Written exercise
Please repeat, exactly and with nothing added, the lines running from the line that contains "scene.camera, scene.frame_end = cam, frame(seconds)" to the line that contains "setattr(scene.view_settings, path, value)", both lines included.
** BEGIN **
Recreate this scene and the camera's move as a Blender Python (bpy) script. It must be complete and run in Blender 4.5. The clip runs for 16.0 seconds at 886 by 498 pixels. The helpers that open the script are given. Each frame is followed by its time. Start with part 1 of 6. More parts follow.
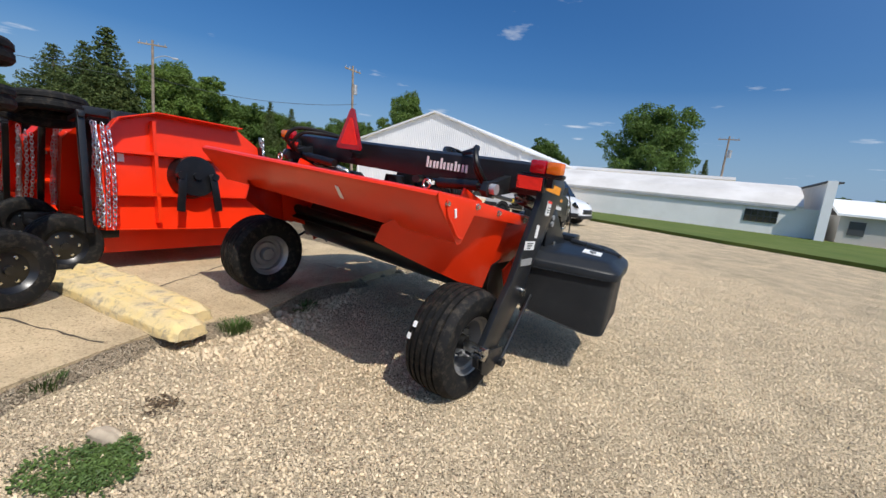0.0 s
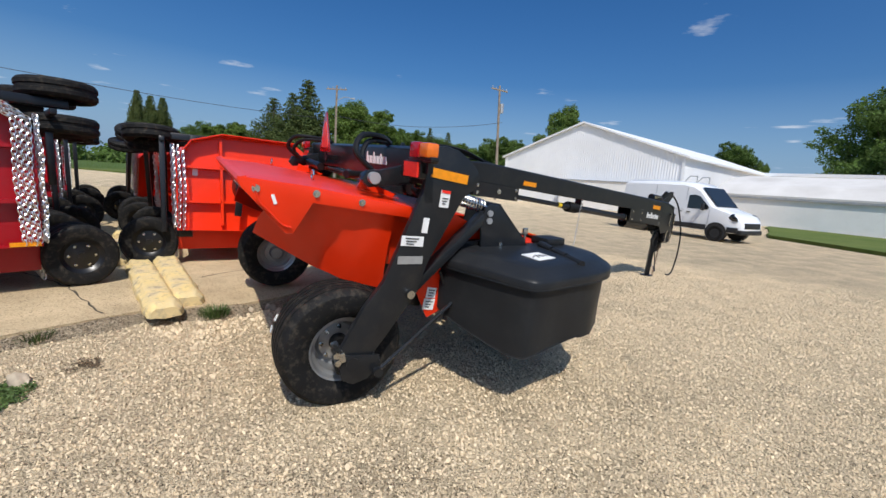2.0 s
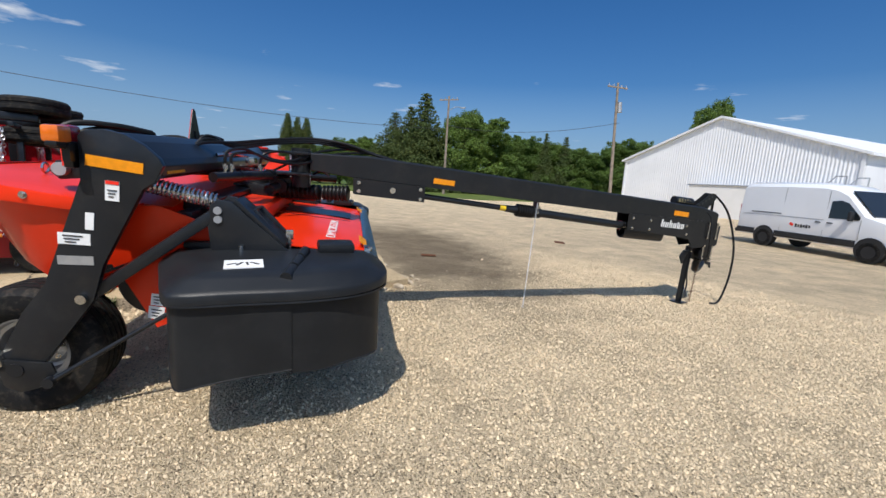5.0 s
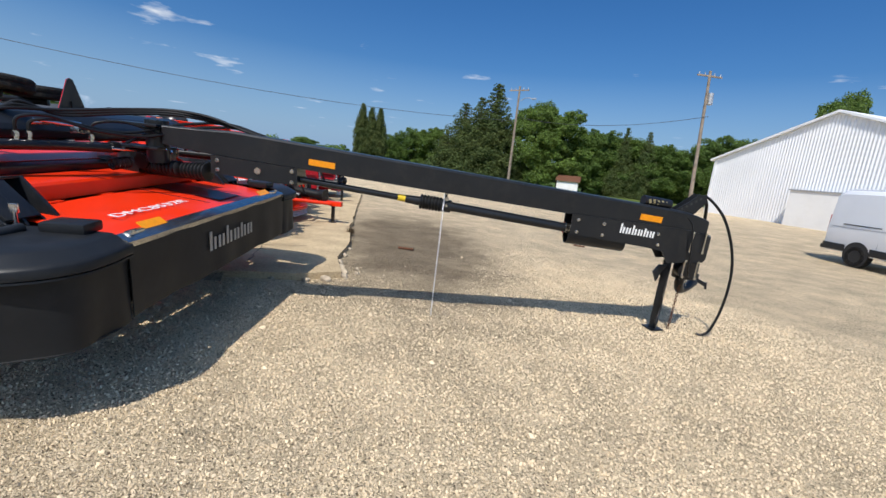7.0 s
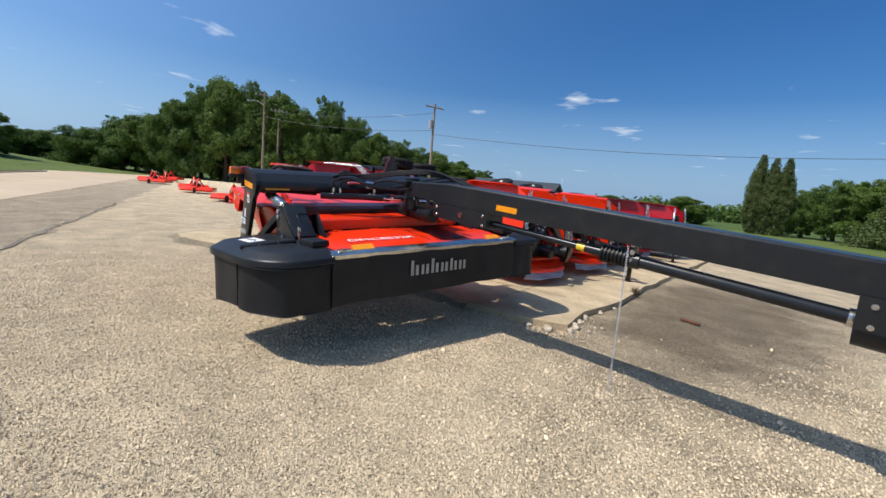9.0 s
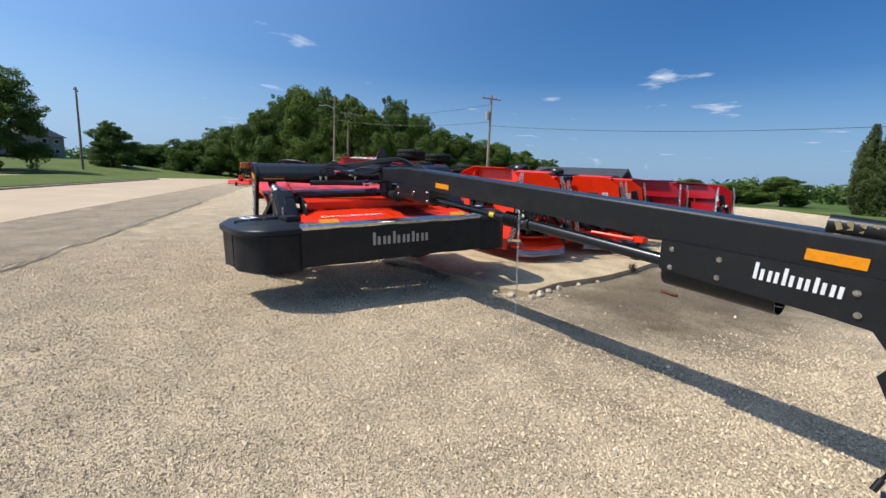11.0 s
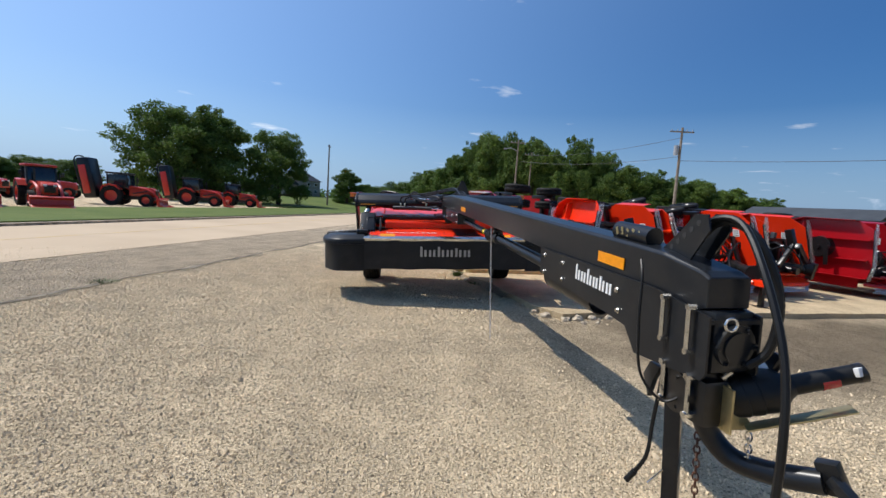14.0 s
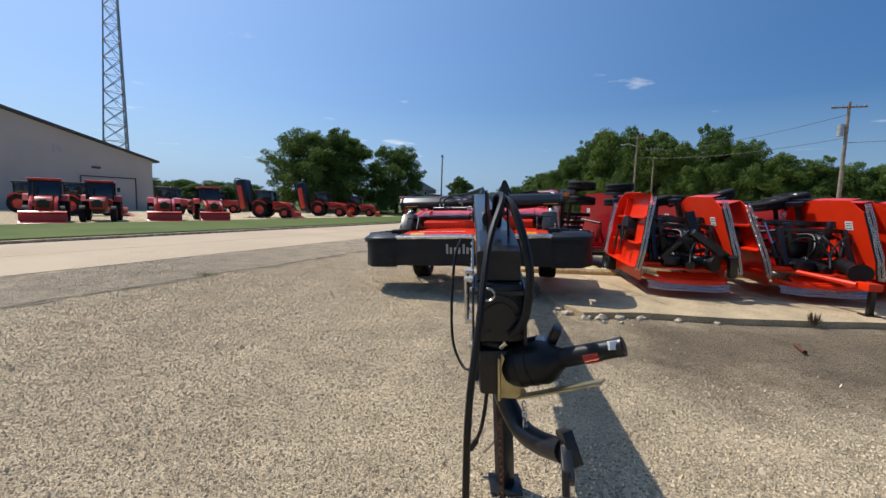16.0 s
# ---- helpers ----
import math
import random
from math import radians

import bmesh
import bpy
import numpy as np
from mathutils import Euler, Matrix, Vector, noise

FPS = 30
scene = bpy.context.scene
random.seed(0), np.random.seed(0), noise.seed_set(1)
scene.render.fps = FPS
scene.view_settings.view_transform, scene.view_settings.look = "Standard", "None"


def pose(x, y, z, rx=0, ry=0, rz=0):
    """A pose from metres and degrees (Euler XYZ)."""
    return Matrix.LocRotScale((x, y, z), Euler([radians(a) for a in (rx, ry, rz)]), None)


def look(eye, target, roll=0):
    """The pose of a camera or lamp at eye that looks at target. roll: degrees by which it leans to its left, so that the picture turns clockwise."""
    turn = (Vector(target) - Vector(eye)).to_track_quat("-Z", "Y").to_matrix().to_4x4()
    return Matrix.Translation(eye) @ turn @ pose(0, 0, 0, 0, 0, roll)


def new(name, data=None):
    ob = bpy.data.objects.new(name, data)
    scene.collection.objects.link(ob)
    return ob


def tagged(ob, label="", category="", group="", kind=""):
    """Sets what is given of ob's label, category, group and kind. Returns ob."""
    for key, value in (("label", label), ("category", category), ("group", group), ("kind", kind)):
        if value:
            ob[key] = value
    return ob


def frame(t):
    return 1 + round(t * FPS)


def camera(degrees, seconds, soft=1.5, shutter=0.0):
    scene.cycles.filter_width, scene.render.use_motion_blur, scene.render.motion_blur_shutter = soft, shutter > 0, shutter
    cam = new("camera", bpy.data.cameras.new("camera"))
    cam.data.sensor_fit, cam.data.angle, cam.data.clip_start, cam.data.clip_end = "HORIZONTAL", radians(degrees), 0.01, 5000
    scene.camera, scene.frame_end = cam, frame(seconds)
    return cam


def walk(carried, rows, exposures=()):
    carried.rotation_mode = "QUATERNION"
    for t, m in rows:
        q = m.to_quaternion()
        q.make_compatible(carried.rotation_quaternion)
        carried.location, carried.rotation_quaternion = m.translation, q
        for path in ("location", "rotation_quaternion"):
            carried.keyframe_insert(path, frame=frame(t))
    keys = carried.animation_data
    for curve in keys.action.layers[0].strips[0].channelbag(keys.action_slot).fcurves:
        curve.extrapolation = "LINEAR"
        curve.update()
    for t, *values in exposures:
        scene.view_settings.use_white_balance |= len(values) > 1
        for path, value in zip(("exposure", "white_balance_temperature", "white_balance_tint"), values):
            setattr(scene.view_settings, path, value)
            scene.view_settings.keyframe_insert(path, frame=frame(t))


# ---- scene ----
** END **
Answer to this task
    scene.camera, scene.frame_end = cam, frame(seconds)
    return cam


def walk(carried, rows, exposures=()):
    carried.rotation_mode = "QUATERNION"
    for t, m in rows:
        q = m.to_quaternion()
        q.make_compatible(carried.rotation_quaternion)
        carried.location, carried.rotation_quaternion = m.translation, q
        for path in ("location", "rotation_quaternion"):
            carried.keyframe_insert(path, frame=frame(t))
    keys = carried.animation_data
    for curve in keys.action.layers[0].strips[0].channelbag(keys.action_slot).fcurves:
        curve.extrapolation = "LINEAR"
        curve.update()
    for t, *values in exposures:
        scene.view_settings.use_white_balance |= len(values) > 1
        for path, value in zip(("exposure", "white_balance_temperature", "white_balance_tint"), values):
            setattr(scene.view_settings, path, value)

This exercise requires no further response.